Cross-validation: For small or noisy datasets, prefer CV over a single split. Use StratifiedKFold and average validation metrics per trial.
Parallel workers: Set a shared storage and run multiple Python processes calling study.optimize(..., n_jobs=1) each. Optuna coordinates safely.
Reproducibility: Fix seeds for the sampler and model. Persist to a DB.

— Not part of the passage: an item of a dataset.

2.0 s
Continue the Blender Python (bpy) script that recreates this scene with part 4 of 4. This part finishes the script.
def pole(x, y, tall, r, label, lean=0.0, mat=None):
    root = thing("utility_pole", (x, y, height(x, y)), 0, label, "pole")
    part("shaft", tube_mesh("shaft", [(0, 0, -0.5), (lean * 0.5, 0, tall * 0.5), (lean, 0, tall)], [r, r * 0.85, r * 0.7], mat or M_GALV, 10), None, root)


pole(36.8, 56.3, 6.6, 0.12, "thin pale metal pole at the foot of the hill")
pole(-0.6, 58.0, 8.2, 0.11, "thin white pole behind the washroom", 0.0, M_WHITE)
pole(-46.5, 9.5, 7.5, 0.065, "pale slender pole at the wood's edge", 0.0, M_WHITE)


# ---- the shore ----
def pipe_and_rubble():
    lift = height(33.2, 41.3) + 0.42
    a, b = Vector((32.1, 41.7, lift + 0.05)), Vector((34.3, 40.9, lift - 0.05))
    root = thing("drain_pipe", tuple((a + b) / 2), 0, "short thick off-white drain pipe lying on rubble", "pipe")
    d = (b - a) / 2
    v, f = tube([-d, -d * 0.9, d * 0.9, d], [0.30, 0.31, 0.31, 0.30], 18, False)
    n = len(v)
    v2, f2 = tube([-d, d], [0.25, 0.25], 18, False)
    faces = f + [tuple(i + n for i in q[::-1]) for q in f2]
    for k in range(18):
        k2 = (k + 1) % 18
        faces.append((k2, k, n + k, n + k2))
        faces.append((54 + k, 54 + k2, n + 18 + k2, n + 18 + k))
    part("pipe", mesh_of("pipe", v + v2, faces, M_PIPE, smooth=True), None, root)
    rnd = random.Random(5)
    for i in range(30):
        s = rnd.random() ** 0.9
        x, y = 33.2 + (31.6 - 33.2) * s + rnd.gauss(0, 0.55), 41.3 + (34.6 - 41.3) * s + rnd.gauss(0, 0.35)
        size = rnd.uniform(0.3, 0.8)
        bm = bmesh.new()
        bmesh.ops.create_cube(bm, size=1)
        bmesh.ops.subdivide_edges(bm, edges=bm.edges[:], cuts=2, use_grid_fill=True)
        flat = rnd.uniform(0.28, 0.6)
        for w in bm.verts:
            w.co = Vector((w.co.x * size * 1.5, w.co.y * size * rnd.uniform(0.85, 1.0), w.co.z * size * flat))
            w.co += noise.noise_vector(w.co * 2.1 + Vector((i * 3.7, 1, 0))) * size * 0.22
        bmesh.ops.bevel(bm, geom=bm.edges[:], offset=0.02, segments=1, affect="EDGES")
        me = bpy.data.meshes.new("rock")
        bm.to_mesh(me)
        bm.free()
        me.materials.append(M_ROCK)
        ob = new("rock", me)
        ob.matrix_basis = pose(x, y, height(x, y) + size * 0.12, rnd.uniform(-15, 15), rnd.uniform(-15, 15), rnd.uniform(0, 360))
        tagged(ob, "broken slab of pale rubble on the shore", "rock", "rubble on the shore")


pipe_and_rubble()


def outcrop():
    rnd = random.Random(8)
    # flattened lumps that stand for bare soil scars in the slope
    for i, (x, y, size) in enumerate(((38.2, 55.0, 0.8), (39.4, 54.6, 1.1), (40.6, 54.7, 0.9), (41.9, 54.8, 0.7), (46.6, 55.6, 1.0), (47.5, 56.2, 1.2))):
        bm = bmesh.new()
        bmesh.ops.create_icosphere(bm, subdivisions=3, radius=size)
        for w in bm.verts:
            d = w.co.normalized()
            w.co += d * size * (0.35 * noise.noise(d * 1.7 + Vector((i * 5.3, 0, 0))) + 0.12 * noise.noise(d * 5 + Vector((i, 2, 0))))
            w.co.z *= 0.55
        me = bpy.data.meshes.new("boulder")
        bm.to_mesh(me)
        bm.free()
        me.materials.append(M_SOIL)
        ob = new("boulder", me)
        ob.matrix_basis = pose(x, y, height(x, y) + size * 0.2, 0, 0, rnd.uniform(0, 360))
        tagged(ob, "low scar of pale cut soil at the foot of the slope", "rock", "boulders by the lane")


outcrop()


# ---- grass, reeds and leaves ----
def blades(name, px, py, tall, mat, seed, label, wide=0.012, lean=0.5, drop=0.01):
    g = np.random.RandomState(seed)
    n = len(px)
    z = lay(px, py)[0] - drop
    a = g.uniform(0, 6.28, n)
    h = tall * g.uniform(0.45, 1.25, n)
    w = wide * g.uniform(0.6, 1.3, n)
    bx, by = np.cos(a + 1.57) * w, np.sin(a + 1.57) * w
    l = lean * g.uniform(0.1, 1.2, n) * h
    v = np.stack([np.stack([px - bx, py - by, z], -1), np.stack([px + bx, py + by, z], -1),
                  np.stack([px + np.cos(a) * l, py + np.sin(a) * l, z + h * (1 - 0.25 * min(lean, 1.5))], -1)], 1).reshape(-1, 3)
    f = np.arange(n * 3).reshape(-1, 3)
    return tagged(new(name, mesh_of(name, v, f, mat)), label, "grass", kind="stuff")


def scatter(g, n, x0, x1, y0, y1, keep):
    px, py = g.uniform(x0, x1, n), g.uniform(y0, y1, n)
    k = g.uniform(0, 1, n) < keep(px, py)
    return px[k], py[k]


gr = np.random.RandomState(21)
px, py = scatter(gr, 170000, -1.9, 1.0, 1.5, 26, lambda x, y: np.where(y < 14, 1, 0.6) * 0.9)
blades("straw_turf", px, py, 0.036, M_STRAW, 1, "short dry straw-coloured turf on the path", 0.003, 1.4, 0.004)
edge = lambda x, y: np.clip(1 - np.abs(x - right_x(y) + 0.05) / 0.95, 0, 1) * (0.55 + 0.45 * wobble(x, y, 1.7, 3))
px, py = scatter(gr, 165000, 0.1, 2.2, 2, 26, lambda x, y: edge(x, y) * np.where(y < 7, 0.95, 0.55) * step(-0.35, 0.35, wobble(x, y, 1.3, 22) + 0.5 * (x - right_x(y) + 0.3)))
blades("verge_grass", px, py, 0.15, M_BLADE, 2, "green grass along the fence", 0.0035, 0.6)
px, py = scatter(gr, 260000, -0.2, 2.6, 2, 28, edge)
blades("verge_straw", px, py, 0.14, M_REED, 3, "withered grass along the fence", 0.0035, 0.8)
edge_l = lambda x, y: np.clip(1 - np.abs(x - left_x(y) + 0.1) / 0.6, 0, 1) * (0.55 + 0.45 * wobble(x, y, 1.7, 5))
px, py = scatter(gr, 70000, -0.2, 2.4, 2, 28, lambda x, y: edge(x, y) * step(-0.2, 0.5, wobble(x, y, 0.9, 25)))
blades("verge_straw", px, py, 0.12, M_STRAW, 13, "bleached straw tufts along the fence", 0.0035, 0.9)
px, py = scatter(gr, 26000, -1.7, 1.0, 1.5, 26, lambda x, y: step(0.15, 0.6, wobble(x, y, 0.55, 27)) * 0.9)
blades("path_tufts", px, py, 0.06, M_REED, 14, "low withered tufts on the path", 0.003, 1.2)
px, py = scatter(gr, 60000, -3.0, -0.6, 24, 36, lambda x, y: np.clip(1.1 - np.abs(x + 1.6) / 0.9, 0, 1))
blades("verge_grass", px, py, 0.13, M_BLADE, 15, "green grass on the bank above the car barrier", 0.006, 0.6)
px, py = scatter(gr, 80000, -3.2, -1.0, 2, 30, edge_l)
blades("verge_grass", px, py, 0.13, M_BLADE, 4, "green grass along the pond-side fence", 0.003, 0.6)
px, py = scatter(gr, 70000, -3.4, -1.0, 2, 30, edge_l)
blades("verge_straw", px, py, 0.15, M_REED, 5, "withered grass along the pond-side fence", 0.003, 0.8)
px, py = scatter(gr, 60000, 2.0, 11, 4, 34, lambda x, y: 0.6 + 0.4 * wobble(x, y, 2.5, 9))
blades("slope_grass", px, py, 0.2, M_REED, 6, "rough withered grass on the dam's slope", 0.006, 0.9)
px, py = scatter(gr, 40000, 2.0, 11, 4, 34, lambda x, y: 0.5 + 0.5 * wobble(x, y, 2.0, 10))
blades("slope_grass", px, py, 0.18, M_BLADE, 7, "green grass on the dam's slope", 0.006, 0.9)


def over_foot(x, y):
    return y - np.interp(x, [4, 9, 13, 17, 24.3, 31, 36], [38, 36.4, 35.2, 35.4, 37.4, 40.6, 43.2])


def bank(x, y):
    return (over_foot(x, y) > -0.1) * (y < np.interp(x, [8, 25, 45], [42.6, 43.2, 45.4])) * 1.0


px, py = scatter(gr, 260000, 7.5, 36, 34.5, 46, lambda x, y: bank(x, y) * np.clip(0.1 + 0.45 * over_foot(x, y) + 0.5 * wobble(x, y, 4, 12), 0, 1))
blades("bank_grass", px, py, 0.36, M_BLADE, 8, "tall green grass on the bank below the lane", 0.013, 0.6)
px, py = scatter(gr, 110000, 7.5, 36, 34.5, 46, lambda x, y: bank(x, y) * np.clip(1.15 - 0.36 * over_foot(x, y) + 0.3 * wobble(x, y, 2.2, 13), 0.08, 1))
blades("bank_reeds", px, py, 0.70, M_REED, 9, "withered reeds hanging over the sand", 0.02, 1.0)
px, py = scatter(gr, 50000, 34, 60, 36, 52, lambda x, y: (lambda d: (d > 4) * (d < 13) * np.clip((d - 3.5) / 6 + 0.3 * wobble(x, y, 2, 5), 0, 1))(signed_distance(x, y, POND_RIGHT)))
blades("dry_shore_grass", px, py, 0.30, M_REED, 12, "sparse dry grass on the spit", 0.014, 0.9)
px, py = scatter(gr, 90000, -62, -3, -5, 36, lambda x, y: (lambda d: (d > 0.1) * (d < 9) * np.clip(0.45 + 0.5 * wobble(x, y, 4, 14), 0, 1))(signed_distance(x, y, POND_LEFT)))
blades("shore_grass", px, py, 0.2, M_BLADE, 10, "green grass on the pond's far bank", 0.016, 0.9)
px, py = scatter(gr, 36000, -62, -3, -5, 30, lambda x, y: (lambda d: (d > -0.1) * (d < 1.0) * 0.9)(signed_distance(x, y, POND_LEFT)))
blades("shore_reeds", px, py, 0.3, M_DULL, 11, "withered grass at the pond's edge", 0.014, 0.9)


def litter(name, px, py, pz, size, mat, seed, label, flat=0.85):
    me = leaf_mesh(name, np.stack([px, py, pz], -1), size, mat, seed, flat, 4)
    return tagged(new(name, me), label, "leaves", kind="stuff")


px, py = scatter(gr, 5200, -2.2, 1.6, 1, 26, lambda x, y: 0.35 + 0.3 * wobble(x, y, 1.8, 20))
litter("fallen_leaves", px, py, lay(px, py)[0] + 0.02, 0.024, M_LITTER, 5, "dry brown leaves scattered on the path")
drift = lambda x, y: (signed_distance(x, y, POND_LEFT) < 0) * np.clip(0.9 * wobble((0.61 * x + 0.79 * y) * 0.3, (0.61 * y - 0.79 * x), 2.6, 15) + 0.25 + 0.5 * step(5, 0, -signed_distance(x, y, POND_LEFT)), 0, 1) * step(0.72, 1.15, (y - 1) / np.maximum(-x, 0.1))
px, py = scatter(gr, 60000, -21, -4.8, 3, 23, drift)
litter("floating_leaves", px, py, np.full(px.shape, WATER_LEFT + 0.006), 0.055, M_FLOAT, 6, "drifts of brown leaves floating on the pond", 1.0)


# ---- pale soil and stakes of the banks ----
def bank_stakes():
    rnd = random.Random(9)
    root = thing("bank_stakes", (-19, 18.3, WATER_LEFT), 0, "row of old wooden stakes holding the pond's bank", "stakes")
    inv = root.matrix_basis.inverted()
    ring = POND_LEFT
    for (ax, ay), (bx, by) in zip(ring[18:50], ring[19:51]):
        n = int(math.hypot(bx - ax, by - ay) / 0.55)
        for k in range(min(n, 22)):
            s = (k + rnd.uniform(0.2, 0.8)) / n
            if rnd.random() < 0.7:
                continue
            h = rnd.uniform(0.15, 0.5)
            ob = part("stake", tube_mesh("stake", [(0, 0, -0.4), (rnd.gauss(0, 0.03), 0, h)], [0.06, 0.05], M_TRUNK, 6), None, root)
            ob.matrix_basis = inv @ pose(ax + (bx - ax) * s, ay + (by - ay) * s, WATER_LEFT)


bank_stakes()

Example: cross-validation objective (sketch)

#| label: cv-objective
#| echo: true
from sklearn.model_selection import StratifiedKFold

def cv_objective(trial: optuna.Trial) -> float:
    params = {
        "n_estimators": trial.suggest_int("n_estimators", 200, 1200),
        "max_depth": trial.suggest_int("max_depth", 2, 8),
        "min_child_weight": trial.suggest_float("min_child_weight", 1.0, 8.0),
        "learning_rate": trial.suggest_float("eta", 1e-3, 2e-1, log=True),
        "subsample": trial.suggest_float("subsample", 0.6, 1.0),
        "colsample_bytree": trial.suggest_float("colsample_bytree", 0.6, 1.0),
        "reg_lambda": trial.suggest_float("lambda", 1e-3, 5.0, log=True),
        "reg_alpha": trial.suggest_float("alpha", 1e-4, 1.0, log=True),
        "random_state": RANDOM_SEED,
        "tree_method": "hist",
        "n_jobs": 0,
    }

    cv = StratifiedKFold(n_splits=5, shuffle=True, random_state=RANDOM_SEED)
    aucs = []
    for train_idx, valid_idx in cv.split(X, y):
        model = XGBClassifier(**params)
        model.fit(
            X[train_idx], y[train_idx],
            eval_set=[(X[valid_idx], y[valid_idx])],
            eval_metric="auc",
            verbose=False,
            early_stopping_rounds=50,
        )
        preds = model.predict_proba(X[valid_idx])[:, 1]
        aucs.append(roc_auc_score(y[valid_idx], preds))
    return float(np.mean(aucs))

CV is slower but more stable. If you enable pruning with CV, report intermediate values per fold or boosting round.

Frequently asked

How many trials do I need? Depends on dimensionality and noise. For 6–8 parameters on tabular data, 50–200 trials is a common starting point.
What if training is very slow? Shrink the space, reduce n_estimators, increase early_stopping_rounds, and rely more on pruning.
Can I resume after interruption? Yes—use persistent storage; re-run the same study name with load_if_exists=True.
How do I avoid overfitting to the validation set? Use CV or keep a final untouched test set for last.

Takeaways

Train a series of models intelligently with Optuna instead of manual guessing.
Keep the hyperparameter space scoped to your budget; expand gradually.
Embrace random warm‑up, pruning, and early stopping—they accelerate learning without sacrificing quality.
Persist studies for easy restarts and parallelism.
Choose models by querying study results, not by gut.